Groups call for border agency watchdog
Civil society groups proposed a model Thursday for independent oversight of the Canada Border Services Agency, following the deaths of two immigration detainees in March.
Recent revelations that the CBSA had fully implemented just one of the 19 recommendations from a coroner’s inquest examining the 2013 death of Lucia Vega Jimenez at the Vancouver airport are another indication that the border agency is in need of oversight, said Josh Paterson of the B.C. Civil Liberties Association.
The CBSA is the only law enforcement agency in Canada that has no independent oversight body, noted Canadian Association of Refugee Lawyers president Mitch Goldberg, even though officers generally have more power and less training than police.
An oversight body for the CBSA would need to be independent of political influence and have legal power to both investigate and monitor CBSA activities, said Canadian Council for Refugees president Loly Rico. The council has proposed a model for a CBSA oversight body, recommending that it have the ability to receive and review complaints from citizens and non-citizens about their interactions with the CBSA, compel CBSA to share information, and make recommendations to the Public Safety Minister.

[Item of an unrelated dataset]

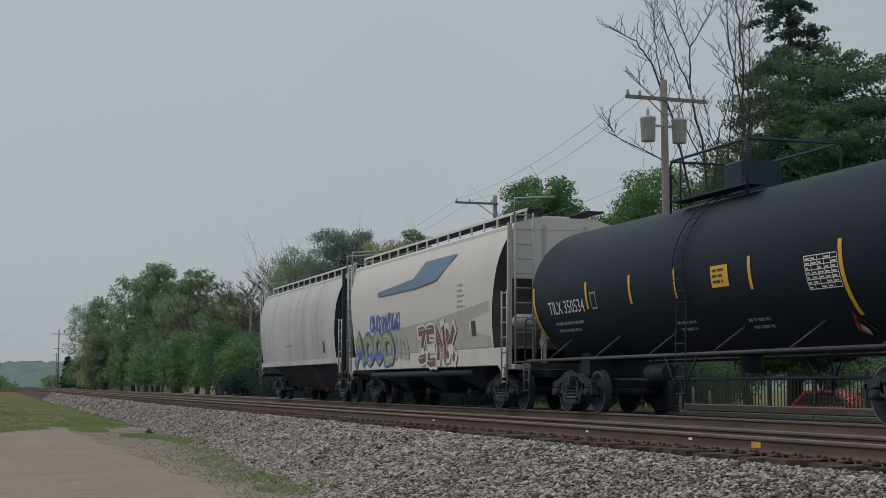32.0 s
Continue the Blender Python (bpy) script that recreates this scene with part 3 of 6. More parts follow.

Canada has been criticized by three United Nations agencies in the last four years over its treatment of immigration detainees, said Alex Neve, secretary-general of Amnesty International Canada. Some of the practices criticized by the United Nations included the practice of keeping children in detention, the lack of a limit under Canadian law on the amount of time an individual can be detained, and the country’s extensive use of immigration detention, when it should be a last resort, Neve said.
“That is a very strong signal that Canada’s immigration detention system is broken,” he said.
The Canadian Red Cross monitors CBSA detention facilities, but those reports are not made public.